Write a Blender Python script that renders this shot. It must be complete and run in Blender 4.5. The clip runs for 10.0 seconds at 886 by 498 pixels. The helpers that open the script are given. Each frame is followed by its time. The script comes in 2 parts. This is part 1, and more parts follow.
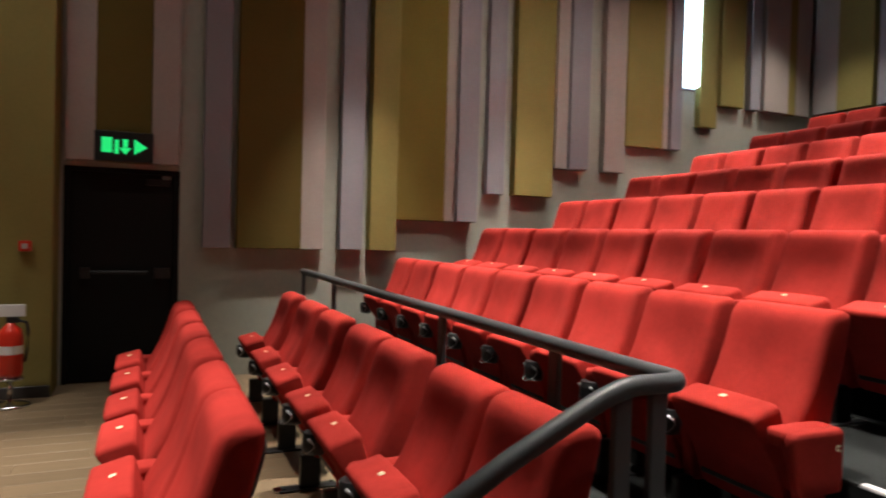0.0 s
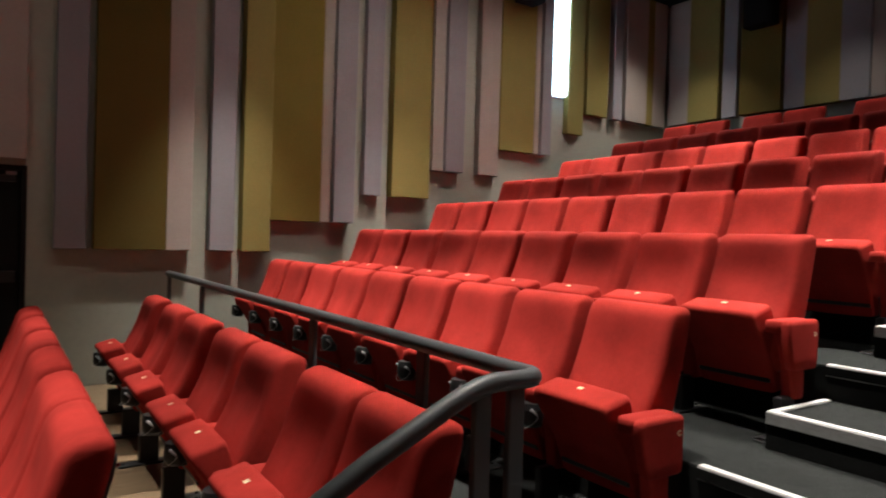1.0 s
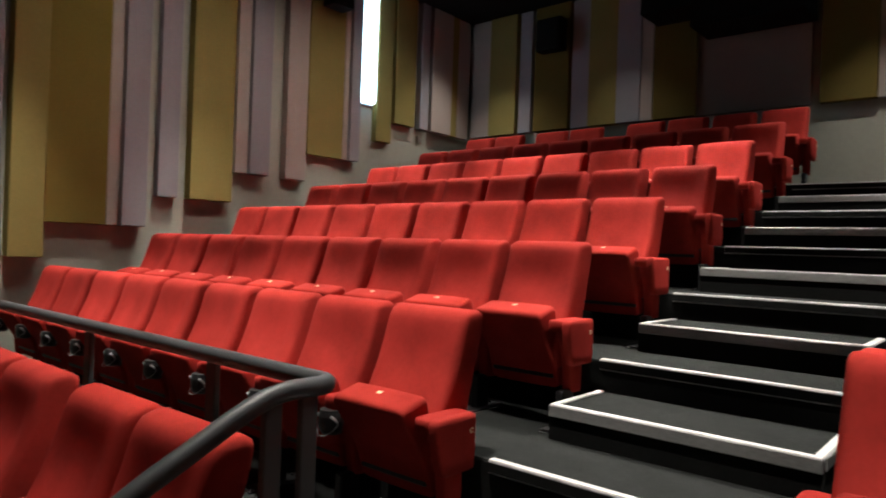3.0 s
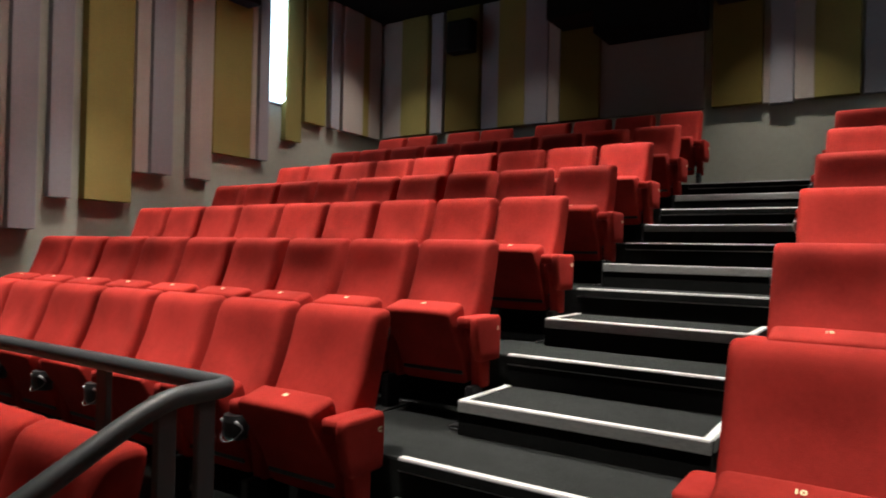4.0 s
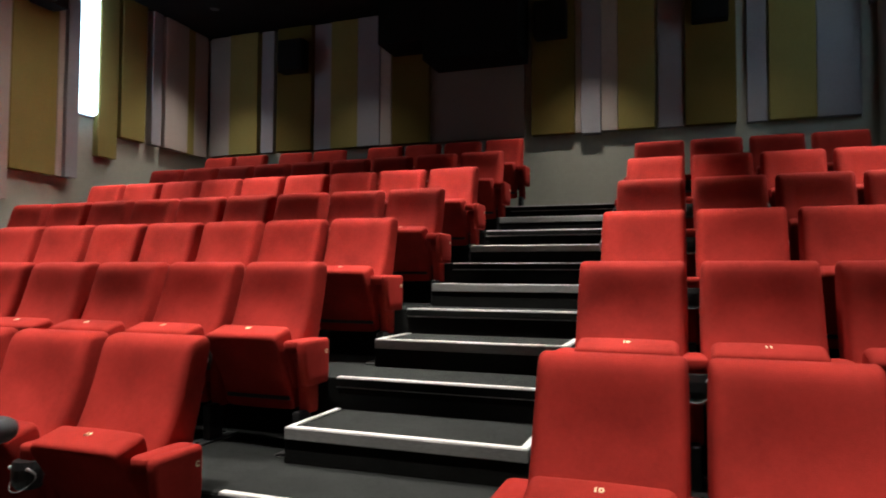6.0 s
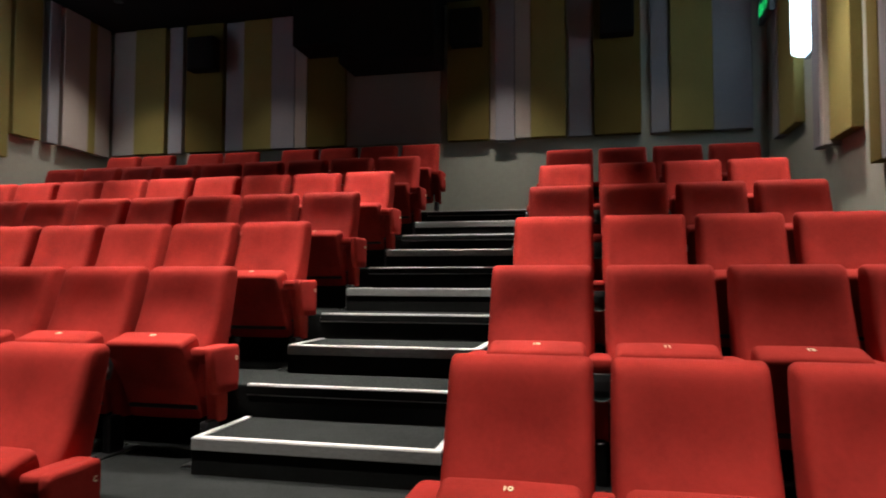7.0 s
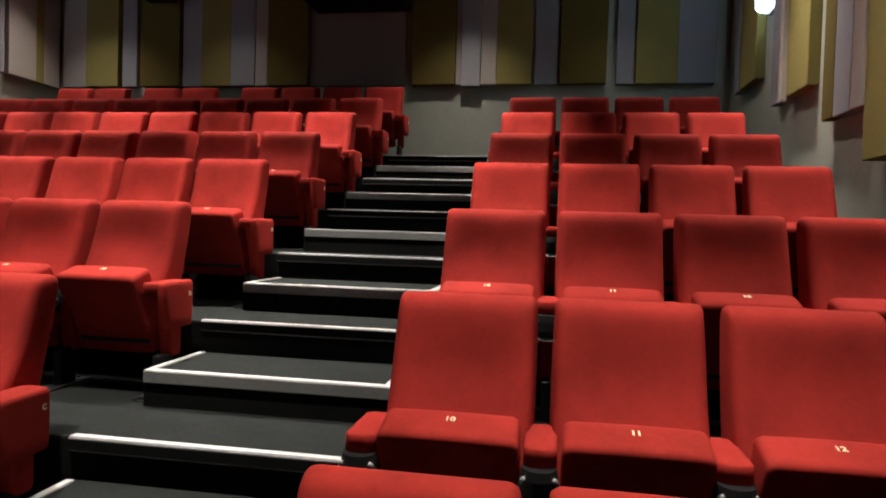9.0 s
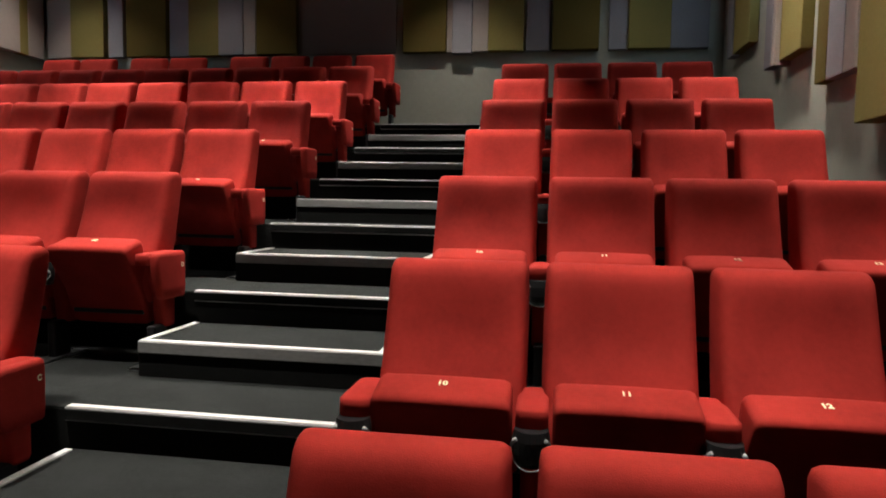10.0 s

--

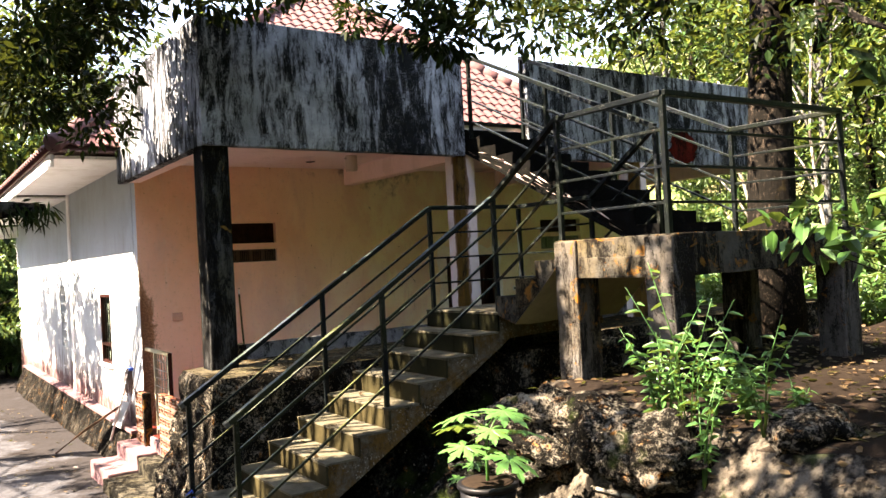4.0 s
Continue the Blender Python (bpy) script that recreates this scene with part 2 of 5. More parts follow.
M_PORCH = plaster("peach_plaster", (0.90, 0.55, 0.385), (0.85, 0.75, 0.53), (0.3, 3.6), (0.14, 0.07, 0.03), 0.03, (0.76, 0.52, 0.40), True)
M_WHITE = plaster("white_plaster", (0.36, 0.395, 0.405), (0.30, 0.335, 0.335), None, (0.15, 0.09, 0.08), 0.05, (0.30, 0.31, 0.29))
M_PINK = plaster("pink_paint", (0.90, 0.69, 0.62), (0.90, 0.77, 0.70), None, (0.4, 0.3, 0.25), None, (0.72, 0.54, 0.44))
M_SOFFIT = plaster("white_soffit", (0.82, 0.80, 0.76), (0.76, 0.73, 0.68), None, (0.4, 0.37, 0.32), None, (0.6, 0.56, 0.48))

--

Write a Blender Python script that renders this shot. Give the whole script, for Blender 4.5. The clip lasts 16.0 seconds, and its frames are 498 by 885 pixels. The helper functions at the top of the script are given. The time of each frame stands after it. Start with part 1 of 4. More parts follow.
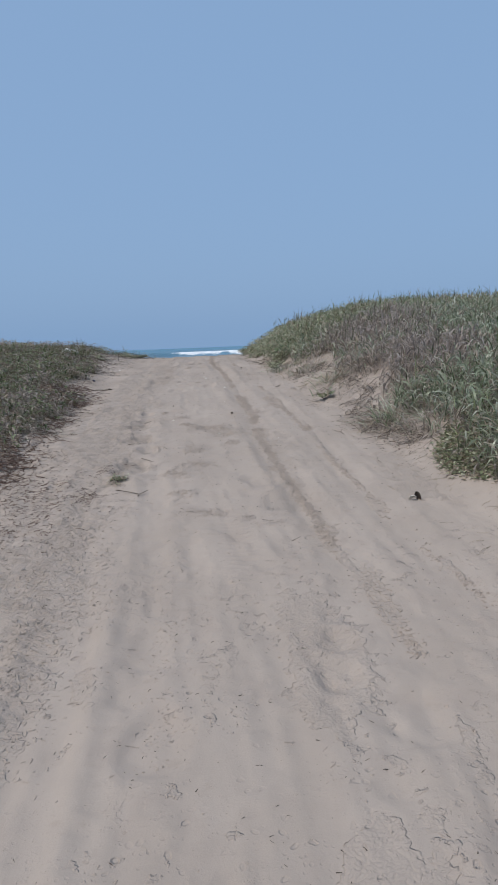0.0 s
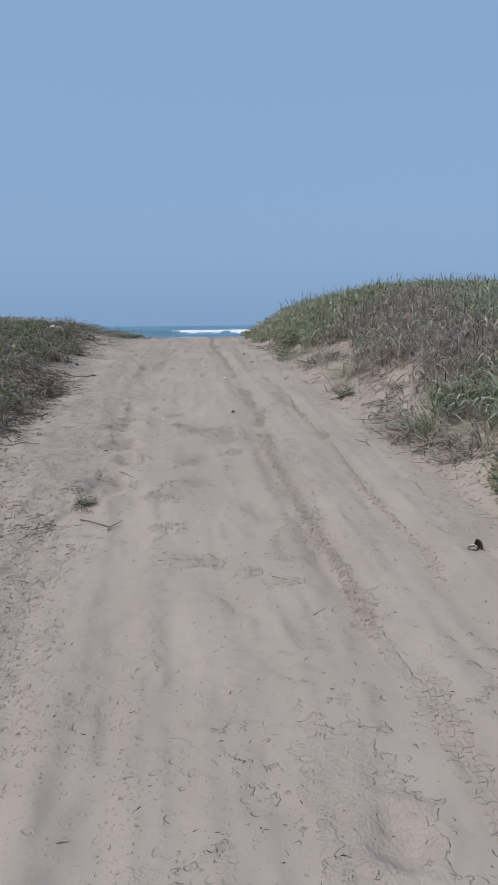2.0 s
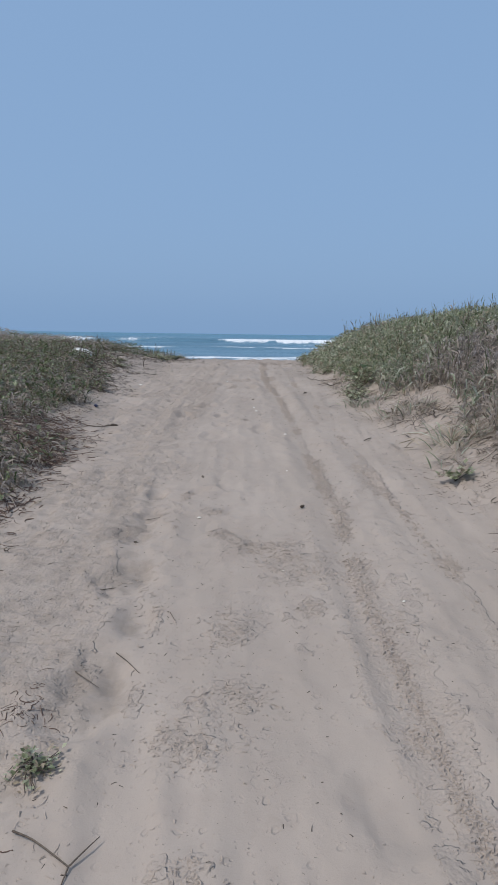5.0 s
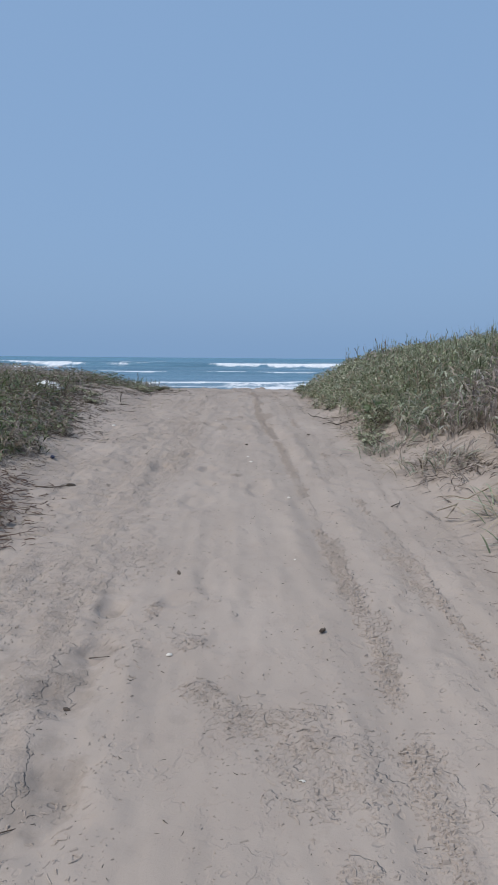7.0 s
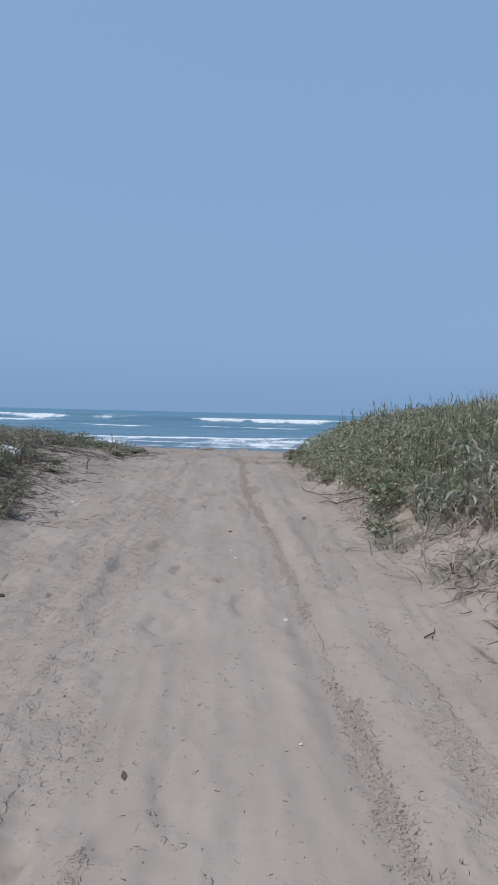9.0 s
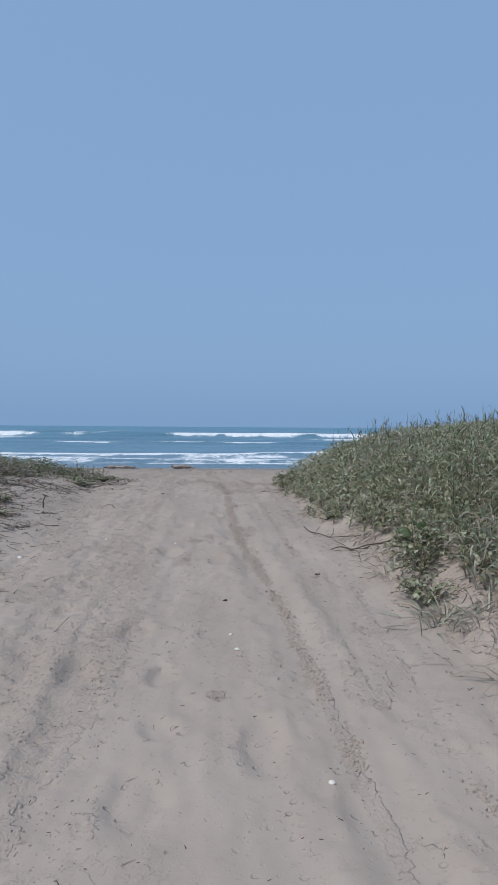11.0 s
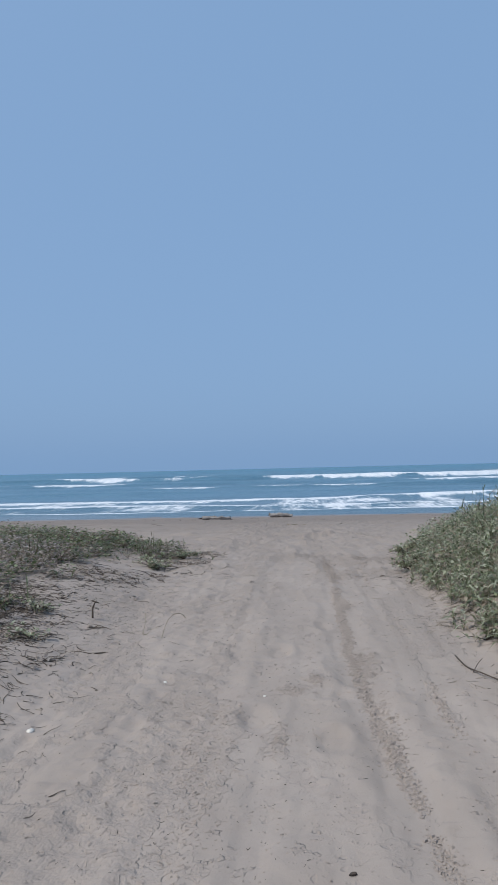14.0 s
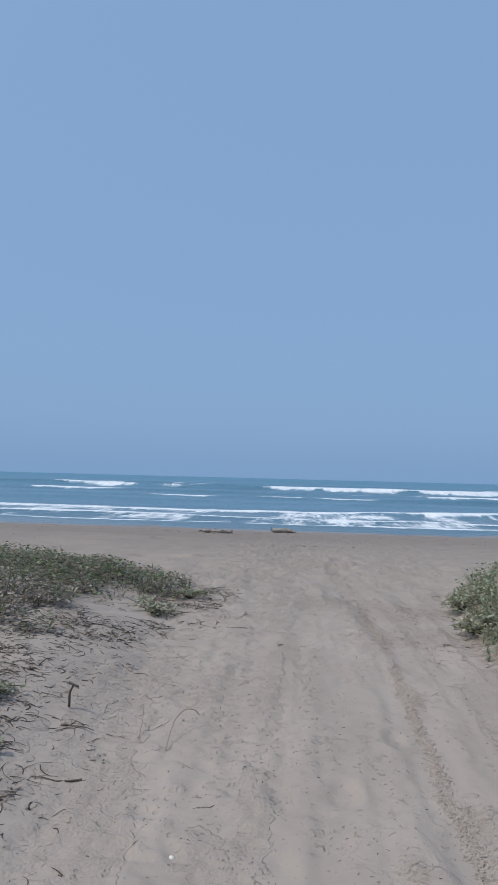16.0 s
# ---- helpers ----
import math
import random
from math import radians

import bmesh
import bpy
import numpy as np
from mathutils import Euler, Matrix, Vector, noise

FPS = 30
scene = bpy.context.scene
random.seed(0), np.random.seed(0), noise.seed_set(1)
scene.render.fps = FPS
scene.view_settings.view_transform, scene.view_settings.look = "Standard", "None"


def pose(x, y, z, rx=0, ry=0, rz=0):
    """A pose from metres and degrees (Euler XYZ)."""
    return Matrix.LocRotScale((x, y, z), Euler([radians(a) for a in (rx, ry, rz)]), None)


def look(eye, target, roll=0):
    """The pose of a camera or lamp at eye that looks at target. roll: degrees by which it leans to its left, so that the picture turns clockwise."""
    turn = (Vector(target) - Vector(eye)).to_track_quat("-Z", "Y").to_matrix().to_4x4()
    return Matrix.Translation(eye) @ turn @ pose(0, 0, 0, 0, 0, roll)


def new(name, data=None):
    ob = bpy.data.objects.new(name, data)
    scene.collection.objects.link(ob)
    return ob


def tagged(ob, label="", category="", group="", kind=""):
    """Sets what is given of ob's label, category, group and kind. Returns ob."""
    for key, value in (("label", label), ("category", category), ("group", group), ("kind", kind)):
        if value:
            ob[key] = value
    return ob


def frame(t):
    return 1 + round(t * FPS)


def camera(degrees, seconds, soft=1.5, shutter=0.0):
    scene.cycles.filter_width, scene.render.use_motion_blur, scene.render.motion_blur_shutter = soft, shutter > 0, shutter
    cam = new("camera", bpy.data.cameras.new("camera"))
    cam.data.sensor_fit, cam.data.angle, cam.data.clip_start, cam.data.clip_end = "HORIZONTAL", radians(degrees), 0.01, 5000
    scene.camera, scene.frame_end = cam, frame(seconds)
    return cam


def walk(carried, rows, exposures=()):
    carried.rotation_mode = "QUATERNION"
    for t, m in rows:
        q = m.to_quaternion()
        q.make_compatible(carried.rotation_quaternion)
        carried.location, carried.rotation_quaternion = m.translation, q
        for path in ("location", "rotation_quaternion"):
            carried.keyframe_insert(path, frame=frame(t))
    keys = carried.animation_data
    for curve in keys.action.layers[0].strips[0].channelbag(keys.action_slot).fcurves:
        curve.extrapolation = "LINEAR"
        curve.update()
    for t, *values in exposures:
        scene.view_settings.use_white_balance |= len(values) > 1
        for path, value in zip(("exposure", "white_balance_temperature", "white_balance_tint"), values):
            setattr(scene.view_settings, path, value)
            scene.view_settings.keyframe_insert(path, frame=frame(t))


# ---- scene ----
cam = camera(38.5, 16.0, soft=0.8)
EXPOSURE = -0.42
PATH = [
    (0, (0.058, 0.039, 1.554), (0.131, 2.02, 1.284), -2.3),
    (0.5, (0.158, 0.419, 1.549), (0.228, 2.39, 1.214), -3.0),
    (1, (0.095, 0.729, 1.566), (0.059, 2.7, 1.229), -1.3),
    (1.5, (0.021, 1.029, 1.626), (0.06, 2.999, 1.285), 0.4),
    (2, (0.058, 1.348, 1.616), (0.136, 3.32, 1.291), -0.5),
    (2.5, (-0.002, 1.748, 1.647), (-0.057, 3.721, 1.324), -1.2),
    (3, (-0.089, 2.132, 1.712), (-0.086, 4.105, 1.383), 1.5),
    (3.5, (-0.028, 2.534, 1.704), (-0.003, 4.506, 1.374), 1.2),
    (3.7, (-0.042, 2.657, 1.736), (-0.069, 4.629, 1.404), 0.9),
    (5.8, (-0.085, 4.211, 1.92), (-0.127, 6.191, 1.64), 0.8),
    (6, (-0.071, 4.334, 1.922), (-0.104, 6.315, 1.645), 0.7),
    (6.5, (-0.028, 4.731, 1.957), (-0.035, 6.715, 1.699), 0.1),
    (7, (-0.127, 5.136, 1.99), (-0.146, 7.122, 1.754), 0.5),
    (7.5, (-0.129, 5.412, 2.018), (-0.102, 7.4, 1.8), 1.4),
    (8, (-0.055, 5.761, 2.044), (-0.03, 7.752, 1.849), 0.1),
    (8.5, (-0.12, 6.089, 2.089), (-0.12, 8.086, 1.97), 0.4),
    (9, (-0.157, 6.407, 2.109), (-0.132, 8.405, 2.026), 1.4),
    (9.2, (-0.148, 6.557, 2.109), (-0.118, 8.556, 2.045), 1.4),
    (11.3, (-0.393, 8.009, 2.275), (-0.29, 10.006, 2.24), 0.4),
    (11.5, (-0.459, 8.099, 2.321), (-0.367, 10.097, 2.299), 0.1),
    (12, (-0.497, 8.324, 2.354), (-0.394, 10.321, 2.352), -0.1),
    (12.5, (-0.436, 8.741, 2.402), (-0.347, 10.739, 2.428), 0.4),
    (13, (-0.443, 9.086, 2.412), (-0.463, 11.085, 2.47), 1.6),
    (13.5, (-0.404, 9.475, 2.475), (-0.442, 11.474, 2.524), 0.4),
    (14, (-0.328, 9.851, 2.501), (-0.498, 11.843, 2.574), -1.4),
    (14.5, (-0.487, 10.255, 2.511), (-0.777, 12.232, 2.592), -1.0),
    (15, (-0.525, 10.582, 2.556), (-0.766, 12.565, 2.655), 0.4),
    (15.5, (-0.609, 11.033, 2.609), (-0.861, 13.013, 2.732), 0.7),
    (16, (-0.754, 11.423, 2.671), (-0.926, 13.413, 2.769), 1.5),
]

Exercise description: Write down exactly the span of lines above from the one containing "of a camera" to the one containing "for path in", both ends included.

Solution to this problem:
    """The pose of a camera or lamp at eye that looks at target. roll: degrees by which it leans to its left, so that the picture turns clockwise."""
    turn = (Vector(target) - Vector(eye)).to_track_quat("-Z", "Y").to_matrix().to_4x4()
    return Matrix.Translation(eye) @ turn @ pose(0, 0, 0, 0, 0, roll)


def new(name, data=None):
    ob = bpy.data.objects.new(name, data)
    scene.collection.objects.link(ob)
    return ob


def tagged(ob, label="", category="", group="", kind=""):
    """Sets what is given of ob's label, category, group and kind. Returns ob."""
    for key, value in (("label", label), ("category", category), ("group", group), ("kind", kind)):
        if value:
            ob[key] = value
    return ob


def frame(t):
    return 1 + round(t * FPS)


def camera(degrees, seconds, soft=1.5, shutter=0.0):
    scene.cycles.filter_width, scene.render.use_motion_blur, scene.render.motion_blur_shutter = soft, shutter > 0, shutter
    cam = new("camera", bpy.data.cameras.new("camera"))
    cam.data.sensor_fit, cam.data.angle, cam.data.clip_start, cam.data.clip_end = "HORIZONTAL", radians(degrees), 0.01, 5000
    scene.camera, scene.frame_end = cam, frame(seconds)
    return cam


def walk(carried, rows, exposures=()):
    carried.rotation_mode = "QUATERNION"
    for t, m in rows:
        q = m.to_quaternion()
        q.make_compatible(carried.rotation_quaternion)
        carried.location, carried.rotation_quaternion = m.translation, q
        for path in ("location", "rotation_quaternion"):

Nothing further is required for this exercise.